##### Dataset extract

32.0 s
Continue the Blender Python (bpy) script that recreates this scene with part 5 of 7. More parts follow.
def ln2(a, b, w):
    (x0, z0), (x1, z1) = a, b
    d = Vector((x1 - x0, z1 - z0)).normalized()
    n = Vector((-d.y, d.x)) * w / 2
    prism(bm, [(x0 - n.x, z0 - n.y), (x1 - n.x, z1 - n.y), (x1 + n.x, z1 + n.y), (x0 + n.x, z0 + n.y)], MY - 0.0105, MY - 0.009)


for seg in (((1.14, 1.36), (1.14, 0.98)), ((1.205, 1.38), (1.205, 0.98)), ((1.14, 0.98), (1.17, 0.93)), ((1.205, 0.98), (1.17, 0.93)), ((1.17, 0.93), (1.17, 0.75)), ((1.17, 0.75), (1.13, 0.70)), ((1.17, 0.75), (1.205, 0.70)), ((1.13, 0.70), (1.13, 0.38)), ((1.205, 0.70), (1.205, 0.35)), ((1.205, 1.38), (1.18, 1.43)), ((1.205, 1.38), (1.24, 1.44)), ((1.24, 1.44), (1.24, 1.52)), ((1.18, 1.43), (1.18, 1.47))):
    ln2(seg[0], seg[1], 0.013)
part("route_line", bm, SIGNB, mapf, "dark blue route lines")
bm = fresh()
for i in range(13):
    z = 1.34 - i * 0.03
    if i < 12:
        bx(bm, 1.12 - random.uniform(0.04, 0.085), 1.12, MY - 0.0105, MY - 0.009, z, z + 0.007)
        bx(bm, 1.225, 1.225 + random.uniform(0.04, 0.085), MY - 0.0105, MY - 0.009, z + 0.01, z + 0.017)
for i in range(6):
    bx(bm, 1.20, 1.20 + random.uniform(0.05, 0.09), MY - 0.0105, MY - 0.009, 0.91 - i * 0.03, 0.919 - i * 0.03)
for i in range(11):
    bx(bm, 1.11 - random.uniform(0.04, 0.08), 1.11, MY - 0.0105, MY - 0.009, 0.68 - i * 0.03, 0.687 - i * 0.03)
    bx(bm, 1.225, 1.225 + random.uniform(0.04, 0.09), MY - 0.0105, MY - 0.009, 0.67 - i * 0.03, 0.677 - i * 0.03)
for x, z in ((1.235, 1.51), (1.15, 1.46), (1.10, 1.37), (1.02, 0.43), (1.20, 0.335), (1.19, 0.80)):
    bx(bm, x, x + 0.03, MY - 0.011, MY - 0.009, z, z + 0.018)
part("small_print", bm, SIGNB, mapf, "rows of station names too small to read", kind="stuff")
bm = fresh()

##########
##### Dataset extract

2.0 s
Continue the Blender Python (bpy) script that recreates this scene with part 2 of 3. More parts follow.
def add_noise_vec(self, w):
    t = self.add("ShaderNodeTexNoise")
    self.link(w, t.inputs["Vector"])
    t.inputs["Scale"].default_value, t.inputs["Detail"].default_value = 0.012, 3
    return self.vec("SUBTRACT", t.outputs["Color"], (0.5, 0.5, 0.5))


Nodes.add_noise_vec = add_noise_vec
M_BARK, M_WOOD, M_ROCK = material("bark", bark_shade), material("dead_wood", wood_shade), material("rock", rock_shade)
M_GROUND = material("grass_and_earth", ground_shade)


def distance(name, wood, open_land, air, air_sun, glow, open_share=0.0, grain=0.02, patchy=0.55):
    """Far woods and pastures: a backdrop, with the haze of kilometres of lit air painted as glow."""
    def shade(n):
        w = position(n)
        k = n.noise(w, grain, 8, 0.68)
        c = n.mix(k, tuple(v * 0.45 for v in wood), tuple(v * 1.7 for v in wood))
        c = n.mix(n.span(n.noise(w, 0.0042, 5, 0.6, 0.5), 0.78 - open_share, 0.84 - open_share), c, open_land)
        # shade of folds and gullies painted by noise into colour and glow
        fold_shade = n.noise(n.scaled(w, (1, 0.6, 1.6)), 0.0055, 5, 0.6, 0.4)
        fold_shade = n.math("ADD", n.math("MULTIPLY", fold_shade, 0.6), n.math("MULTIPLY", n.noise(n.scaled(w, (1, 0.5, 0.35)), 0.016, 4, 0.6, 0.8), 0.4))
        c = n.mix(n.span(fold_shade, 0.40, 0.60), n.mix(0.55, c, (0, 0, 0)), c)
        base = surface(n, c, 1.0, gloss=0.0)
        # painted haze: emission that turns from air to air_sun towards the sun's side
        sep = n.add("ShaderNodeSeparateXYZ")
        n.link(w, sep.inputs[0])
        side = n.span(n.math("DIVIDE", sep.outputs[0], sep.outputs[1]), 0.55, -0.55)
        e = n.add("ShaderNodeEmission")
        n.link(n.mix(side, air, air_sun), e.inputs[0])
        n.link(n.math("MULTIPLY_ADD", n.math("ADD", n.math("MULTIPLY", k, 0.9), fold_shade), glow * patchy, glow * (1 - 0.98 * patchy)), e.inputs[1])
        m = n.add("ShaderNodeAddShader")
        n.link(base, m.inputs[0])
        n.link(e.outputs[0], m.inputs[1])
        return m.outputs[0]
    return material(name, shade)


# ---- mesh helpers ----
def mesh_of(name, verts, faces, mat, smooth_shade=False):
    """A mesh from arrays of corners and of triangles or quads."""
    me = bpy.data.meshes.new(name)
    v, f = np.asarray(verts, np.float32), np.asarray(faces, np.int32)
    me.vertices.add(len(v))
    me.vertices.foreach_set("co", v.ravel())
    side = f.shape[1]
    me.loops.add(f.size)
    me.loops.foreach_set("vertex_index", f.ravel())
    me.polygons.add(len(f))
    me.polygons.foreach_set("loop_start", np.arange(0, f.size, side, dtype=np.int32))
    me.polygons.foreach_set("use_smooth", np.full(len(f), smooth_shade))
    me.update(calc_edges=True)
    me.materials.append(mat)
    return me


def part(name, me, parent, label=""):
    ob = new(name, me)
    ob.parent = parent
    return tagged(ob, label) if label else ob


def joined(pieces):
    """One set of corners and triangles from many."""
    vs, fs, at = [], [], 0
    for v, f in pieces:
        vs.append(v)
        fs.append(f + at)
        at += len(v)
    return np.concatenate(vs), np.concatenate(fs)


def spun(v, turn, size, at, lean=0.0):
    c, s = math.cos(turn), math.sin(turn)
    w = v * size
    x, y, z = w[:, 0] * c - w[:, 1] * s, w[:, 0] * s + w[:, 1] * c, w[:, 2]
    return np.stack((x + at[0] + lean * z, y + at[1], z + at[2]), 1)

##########
##### Dataset extract

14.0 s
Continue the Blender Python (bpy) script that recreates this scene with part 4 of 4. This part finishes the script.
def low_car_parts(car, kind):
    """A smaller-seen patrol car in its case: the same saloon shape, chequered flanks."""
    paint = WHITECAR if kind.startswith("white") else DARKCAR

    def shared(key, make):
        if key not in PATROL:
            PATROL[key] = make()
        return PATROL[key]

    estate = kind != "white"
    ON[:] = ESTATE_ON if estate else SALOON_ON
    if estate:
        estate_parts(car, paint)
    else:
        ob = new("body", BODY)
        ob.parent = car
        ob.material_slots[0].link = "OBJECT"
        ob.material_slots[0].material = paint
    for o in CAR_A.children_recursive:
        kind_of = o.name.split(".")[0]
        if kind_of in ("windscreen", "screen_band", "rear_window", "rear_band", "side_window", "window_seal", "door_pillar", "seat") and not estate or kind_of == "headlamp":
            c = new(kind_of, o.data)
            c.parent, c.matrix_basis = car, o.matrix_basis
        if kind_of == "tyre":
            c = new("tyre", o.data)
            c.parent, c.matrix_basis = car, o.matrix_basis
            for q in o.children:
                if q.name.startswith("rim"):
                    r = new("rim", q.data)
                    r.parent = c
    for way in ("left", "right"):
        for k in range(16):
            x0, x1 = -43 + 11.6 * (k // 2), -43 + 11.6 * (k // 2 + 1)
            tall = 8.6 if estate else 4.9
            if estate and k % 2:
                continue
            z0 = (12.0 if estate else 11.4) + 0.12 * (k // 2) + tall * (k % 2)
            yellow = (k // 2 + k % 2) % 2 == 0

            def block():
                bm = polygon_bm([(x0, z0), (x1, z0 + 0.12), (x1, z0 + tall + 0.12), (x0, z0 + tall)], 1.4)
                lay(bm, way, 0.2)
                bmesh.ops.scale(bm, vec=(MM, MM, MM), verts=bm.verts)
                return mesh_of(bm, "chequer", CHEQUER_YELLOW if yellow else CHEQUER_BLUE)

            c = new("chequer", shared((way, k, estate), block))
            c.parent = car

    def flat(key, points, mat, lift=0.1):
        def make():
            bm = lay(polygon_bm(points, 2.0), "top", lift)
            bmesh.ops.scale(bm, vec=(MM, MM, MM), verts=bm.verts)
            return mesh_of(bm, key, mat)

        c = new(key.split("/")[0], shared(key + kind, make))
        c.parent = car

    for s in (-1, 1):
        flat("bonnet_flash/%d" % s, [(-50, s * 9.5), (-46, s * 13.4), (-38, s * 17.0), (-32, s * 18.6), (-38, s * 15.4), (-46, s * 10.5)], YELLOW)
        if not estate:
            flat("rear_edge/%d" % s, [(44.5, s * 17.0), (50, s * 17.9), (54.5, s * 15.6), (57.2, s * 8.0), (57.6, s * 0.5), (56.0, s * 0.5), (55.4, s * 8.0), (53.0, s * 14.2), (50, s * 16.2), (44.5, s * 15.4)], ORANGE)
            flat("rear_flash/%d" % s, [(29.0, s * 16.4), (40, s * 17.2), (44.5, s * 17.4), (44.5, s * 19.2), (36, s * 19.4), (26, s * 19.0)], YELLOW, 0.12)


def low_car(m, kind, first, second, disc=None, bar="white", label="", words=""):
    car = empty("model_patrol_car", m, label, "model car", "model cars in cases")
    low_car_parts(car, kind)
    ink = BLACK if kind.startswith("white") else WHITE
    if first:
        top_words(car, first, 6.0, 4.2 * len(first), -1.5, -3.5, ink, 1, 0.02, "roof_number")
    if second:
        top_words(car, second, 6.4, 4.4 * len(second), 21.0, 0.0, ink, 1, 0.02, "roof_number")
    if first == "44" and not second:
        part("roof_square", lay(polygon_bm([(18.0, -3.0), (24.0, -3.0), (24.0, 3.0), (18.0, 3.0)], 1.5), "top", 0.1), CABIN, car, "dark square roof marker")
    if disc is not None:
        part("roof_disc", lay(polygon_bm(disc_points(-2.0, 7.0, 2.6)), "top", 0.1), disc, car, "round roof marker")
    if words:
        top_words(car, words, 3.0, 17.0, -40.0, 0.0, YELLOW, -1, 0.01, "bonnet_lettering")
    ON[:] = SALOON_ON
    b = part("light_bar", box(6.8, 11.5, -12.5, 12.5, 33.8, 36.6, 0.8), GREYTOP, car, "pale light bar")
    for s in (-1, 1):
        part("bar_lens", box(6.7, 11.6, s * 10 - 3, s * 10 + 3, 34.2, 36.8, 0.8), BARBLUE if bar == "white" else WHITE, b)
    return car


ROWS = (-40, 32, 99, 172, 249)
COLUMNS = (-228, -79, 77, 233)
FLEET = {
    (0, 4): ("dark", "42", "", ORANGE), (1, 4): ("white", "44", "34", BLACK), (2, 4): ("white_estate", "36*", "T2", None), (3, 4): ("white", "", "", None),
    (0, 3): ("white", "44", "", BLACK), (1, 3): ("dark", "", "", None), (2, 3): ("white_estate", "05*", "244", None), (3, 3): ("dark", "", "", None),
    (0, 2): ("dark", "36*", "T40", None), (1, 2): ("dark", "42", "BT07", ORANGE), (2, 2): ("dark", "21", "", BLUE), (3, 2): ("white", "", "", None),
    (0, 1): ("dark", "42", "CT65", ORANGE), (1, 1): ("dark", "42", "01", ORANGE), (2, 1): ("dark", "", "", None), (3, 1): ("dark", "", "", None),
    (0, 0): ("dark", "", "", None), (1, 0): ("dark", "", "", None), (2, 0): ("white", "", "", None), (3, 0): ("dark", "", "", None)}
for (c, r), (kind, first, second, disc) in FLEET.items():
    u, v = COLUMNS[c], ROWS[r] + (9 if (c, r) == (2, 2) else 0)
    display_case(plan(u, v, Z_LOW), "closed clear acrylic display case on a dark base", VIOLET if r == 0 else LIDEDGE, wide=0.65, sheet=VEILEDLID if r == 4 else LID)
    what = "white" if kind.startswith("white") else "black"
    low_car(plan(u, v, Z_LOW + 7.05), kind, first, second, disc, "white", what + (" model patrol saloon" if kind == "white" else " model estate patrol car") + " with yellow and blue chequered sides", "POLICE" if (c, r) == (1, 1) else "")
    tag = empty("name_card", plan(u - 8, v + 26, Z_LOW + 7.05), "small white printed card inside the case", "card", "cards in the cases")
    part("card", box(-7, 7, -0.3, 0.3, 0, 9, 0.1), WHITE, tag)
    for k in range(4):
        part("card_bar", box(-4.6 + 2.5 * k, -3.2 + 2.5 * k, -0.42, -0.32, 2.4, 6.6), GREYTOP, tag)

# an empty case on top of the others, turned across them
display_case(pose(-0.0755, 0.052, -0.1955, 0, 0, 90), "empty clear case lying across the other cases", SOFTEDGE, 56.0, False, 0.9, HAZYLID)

##########

[Description of the task]:
Above are the records. Copy the lines beginning at the one that has "3. More parts follow." and ending with the one that has "(0.5, 0.5, 0.5))", unchanged.

[Response]:
Continue the Blender Python (bpy) script that recreates this scene with part 2 of 3. More parts follow.
def add_noise_vec(self, w):
    t = self.add("ShaderNodeTexNoise")
    self.link(w, t.inputs["Vector"])
    t.inputs["Scale"].default_value, t.inputs["Detail"].default_value = 0.012, 3
    return self.vec("SUBTRACT", t.outputs["Color"], (0.5, 0.5, 0.5))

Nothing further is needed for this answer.